Professor Wei introduced that to achieve zero carbon emissions in the transportation field, we must raise our perspective from a single terminal problem to the level of the entire energy system. At present, about 60% of China's power supply depends on thermal power generation. Against the background of achieving the goals of 'carbon peak' and 'carbon neutrality', it is expected that the proportion of renewable energy power generation in China will increase significantly. However, the wide application of renewable energy faces two major challenges: First, the spatial distribution of renewable energy is extremely uneven, and there are significant geographical differences between energy production areas and consumption areas; second, the output of renewable energy is affected by natural conditions and has large time fluctuations, which puts forward higher requirements for the stability of the power grid and the regulation ability of the power generation side. Solving these challenges is crucial for promoting the optimization of the energy structure and achieving sustainable development. In China's traditional energy system, the oil and gas architecture adjusts with 'network' (storage), and the power architecture adjusts with 'source' (power generation) to solve their respective fluctuation challenges. Considering that hydrogen energy storage has low cost but slow response speed, and battery energy storage has high cost but fast response speed, the new energy system can draw on the characteristics of both to build a hydrogen-electric complementary energy storage system to solve the previous two major challenges.

Professor Wei also pointed out that as the core technology for energy and power transformation, electrochemical power source systems themselves are sensitive, and the complexity of the application environment constitutes a contradiction. At the practical application level, we must fully consider the sensitivity of electrochemical power sources themselves and the complex characteristics of the environment, such as power control problems, power source state control problems, life prediction and optimization, and high and low temperature adaptability. And digitization is the core methodology to solve this basic contradiction between the sensitivity of electrochemical power sources and the complexity of the application environment. PEMFC and LIB, as typical electrochemical power sources, have basically the same electrochemical characteristic equations, material transport equations and heat equations. Therefore, PEMFC and LIB have the possibility of modeling integration, as well as good prospects for unified design, development, optimization and management after modeling integration. Since electrochemical power sources have similar electrochemical mechanisms and material transport mechanisms, they can be optimized under a unified multi-scale model.

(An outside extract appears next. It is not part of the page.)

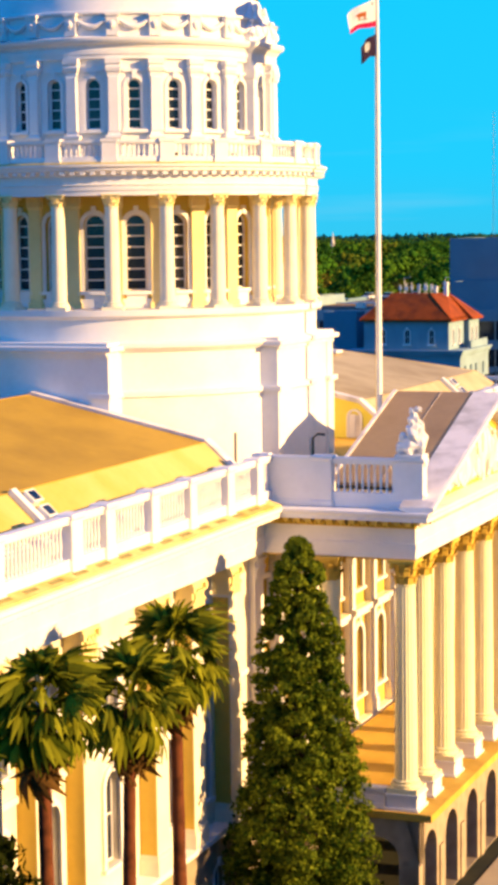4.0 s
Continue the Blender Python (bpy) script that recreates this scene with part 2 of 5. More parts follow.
def stacked(bm, levels):
    """One closed body of rectangles (x0, x1, y0, y1, z) joined from level to level."""
    rings = [[bm.verts.new(p) for p in ((x0, y0, z), (x1, y0, z), (x1, y1, z), (x0, y1, z))] for x0, x1, y0, y1, z in levels]
    for lo, hi in zip(rings, rings[1:]):
        for i in range(4):
            bm.faces.new((lo[i], lo[(i + 1) % 4], hi[(i + 1) % 4], hi[i]))
    bm.faces.new(rings[0][::-1])
    bm.faces.new(rings[-1])


def prism(bm, pts, axis, a, b):
    """A polygon of 2D points, extruded along an axis from a to b. The points are the other two coordinates in order."""
    def place(p, q):
        return {"x": (q, p[0], p[1]), "y": (p[0], q, p[1]), "z": (p[0], p[1], q)}[axis]
    va, vb = [bm.verts.new(place(p, a)) for p in pts], [bm.verts.new(place(p, b)) for p in pts]
    bm.faces.new(va)
    bm.faces.new(vb[::-1])
    for i in range(len(pts)):
        j = (i + 1) % len(pts)
        bm.faces.new((va[i], va[j], vb[j], vb[i]))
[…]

Professor Wei introduced that the core methodology of digitalization becoming a full-function electrochemical power source system includes four points: 1. Digital modeling starts from the electrode mechanism down to the cloud twin; 2. Digital measurement, including in-depth measurement inside the battery and non-destructive measurement outside; 3. Digital design, covering multi-scale virtual simulation and multi-objective optimization design; 4. Digital control and management to achieve precise state optimization and active management of vehicle-network interaction.

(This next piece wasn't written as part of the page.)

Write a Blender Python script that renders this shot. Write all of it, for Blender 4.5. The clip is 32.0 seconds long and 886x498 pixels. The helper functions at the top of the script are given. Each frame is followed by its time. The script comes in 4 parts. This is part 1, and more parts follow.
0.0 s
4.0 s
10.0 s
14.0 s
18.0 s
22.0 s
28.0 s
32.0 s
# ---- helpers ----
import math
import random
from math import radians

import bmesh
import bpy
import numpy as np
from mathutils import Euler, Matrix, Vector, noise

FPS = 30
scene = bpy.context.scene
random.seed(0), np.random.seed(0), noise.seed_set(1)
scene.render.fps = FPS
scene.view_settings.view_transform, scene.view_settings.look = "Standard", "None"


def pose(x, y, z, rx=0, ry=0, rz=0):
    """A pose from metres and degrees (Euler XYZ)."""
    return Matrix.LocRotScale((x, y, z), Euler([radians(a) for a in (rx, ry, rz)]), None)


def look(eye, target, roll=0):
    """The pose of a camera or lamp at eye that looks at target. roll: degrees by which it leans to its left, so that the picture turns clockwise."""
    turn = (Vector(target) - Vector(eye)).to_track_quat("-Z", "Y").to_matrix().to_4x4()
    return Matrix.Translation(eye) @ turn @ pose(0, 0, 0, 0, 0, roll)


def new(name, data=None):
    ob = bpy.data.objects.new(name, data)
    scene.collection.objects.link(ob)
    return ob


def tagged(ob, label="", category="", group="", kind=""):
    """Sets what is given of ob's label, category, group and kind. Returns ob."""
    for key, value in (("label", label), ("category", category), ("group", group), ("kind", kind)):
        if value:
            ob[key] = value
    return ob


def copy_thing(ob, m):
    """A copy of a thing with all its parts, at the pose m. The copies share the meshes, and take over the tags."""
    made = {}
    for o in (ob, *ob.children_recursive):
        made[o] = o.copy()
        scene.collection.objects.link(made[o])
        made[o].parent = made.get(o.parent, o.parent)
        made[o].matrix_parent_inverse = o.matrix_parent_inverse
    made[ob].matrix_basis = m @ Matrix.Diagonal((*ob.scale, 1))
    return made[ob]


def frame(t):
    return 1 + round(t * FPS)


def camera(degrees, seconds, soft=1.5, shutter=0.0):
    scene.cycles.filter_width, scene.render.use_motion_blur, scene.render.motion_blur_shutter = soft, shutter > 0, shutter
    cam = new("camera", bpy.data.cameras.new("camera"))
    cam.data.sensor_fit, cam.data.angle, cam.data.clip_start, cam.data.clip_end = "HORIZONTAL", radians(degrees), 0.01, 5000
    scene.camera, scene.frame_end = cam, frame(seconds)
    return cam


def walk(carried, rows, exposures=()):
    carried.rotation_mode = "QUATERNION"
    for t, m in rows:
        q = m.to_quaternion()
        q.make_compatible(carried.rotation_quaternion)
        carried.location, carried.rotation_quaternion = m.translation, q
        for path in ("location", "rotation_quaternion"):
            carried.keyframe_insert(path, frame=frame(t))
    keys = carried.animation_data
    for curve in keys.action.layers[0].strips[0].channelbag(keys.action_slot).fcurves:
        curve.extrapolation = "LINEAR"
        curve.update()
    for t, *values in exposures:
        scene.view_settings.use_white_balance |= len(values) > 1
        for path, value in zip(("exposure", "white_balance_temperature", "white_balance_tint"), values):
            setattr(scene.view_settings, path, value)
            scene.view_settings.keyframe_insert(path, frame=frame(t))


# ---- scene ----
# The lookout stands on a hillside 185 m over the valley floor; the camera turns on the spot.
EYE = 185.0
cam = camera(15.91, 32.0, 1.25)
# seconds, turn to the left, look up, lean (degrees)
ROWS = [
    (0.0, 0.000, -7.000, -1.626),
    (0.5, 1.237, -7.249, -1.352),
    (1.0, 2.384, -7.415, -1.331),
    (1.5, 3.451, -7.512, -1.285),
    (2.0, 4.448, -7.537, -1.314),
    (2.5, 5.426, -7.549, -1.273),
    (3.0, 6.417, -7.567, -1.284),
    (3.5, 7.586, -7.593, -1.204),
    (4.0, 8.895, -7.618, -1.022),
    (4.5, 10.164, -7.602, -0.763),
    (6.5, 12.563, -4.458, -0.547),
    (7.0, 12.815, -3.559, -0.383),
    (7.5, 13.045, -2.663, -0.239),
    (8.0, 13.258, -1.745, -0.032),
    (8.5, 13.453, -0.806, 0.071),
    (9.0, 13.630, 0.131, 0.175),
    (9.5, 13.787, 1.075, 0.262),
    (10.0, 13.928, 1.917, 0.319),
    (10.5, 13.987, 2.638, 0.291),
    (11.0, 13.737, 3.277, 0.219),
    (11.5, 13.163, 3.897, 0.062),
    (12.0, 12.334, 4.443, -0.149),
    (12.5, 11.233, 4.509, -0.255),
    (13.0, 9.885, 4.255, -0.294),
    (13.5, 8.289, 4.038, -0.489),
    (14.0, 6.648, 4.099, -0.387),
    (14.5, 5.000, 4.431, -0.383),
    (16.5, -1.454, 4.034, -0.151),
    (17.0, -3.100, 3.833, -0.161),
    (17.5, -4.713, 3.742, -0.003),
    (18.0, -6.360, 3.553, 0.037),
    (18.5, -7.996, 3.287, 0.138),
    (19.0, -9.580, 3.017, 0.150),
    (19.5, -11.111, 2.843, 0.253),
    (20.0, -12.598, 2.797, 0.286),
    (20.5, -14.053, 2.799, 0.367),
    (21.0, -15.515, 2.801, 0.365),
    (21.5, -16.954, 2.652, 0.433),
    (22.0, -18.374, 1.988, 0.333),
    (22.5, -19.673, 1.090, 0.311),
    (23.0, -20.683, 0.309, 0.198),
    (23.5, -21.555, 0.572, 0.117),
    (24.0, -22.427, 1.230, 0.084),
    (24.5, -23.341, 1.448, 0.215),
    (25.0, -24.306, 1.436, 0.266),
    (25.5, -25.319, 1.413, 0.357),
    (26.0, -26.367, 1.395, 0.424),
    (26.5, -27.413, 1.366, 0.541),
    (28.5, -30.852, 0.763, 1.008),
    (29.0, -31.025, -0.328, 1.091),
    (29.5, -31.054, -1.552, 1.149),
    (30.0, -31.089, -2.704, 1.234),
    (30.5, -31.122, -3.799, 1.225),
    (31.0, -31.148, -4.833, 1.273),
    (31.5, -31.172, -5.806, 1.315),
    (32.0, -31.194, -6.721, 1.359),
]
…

Professor Wei believes that looking ahead, by integrating electrochemistry, information technology and power electronics technology, a new energy system that can achieve hydrogen-electric decoupling and interconnection in the future will also be an important energy system towards zero-carbon transportation. Among them, hydrogen-electric energy storage and conversion based on electrochemical principles and technology are the key technologies for W2W zero-carbonization.